# [Problem description]
Make an exact copy of the data below, leaving out every picture.

# [Data block]
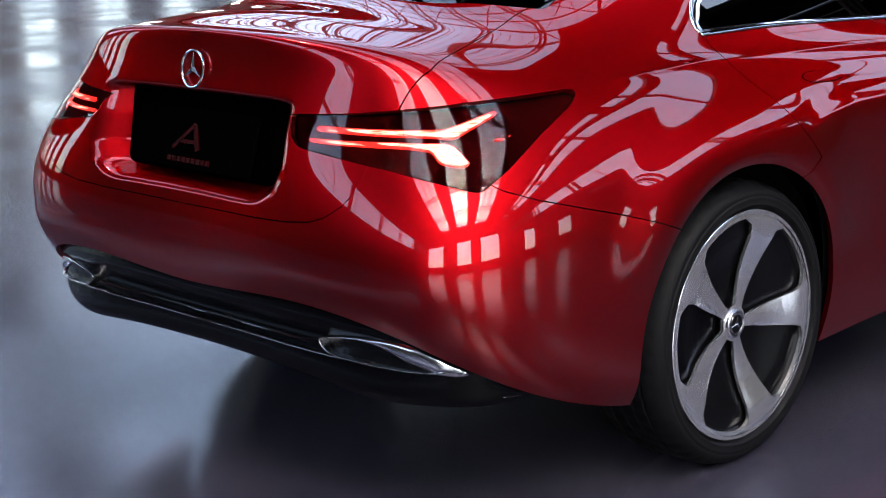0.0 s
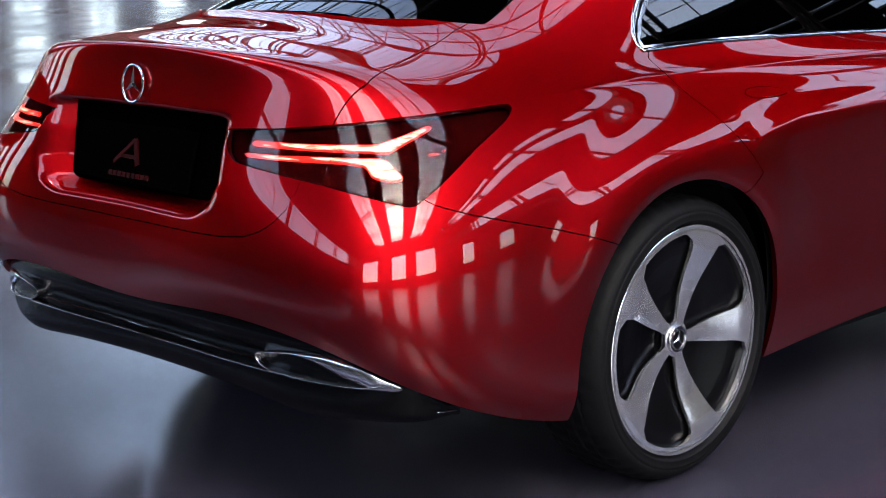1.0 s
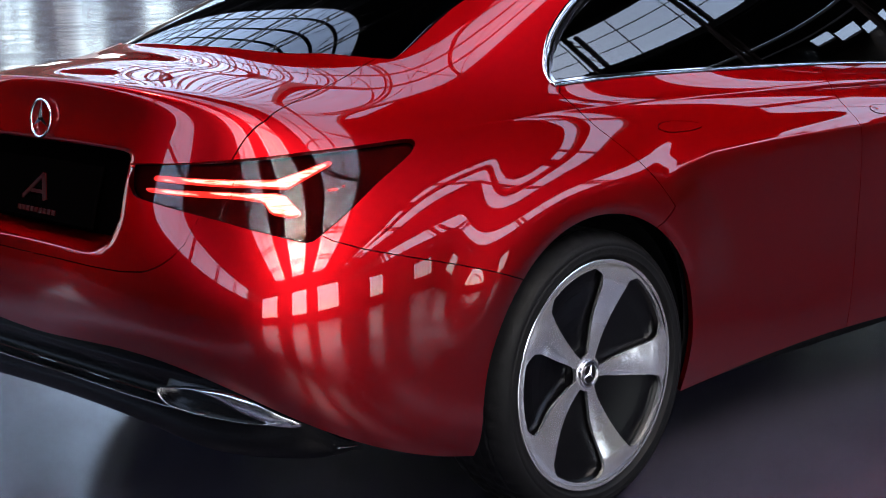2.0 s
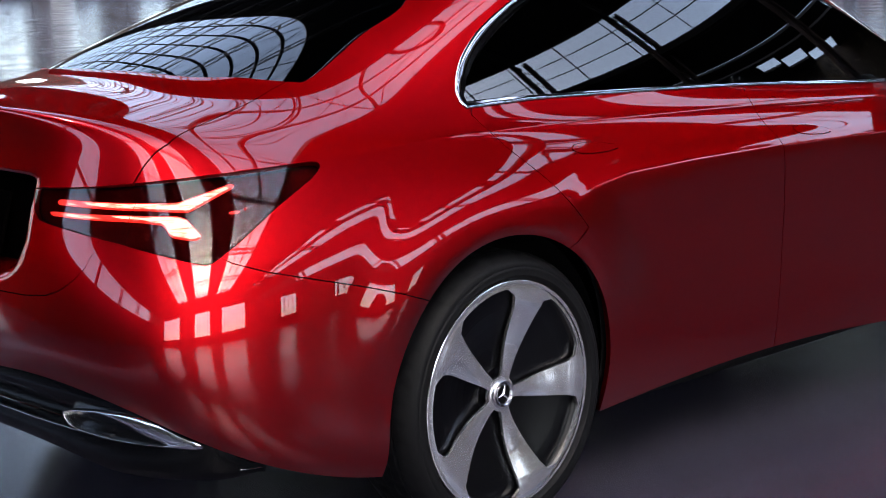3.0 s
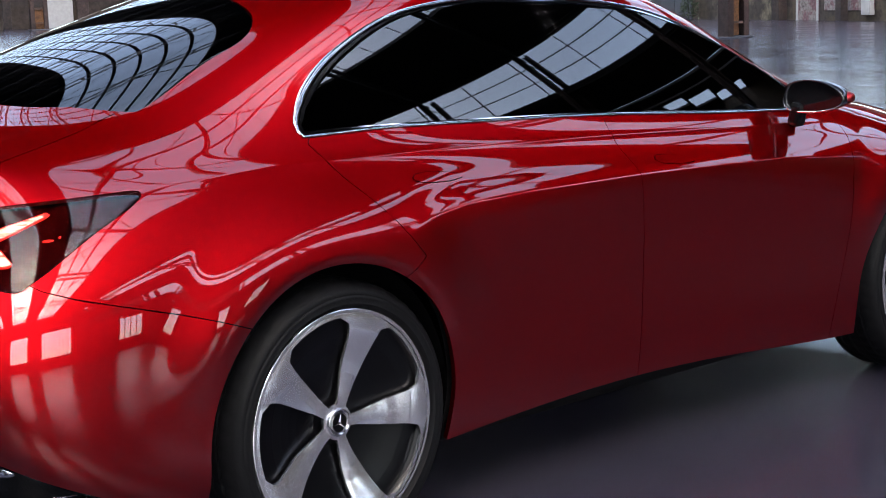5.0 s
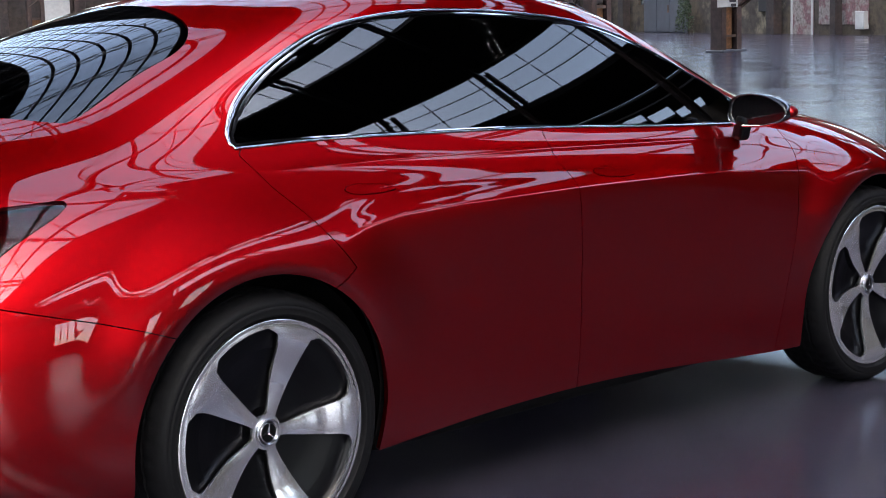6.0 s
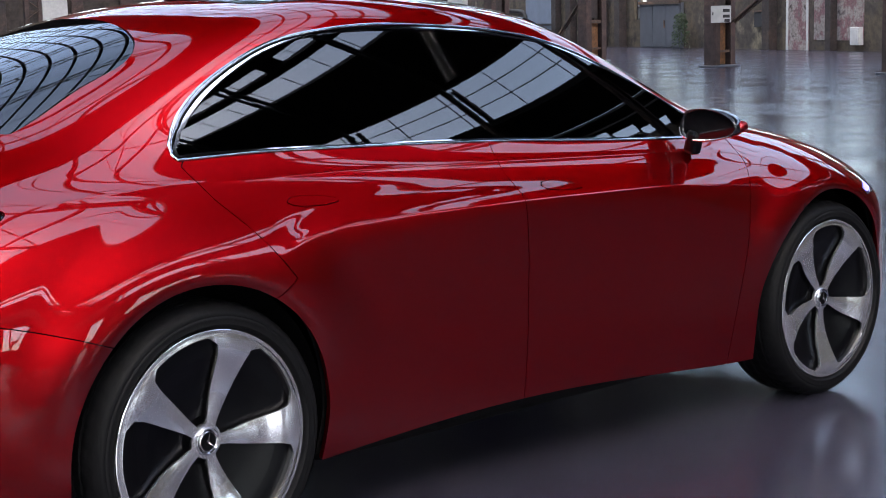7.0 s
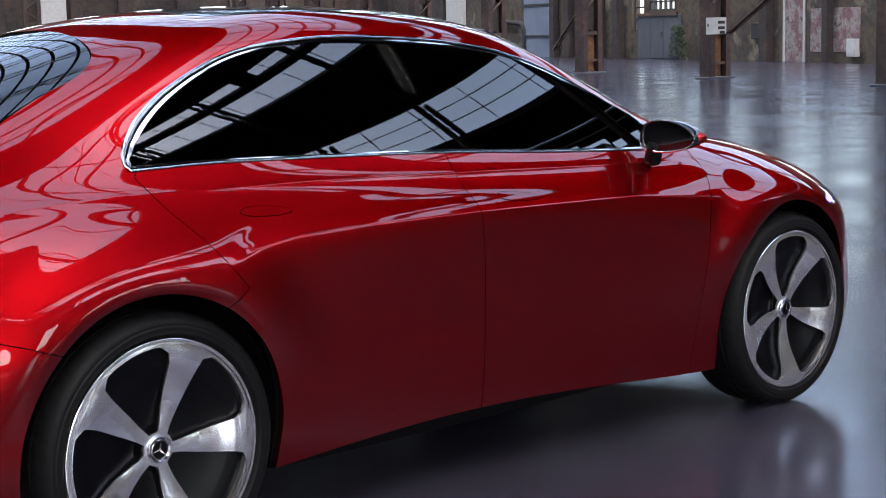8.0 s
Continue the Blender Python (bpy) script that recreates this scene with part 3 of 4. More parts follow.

# [Answer to the task]
0.0 s
1.0 s
2.0 s
3.0 s
5.0 s
6.0 s
7.0 s
8.0 s
Continue the Blender Python (bpy) script that recreates this scene with part 3 of 4. More parts follow.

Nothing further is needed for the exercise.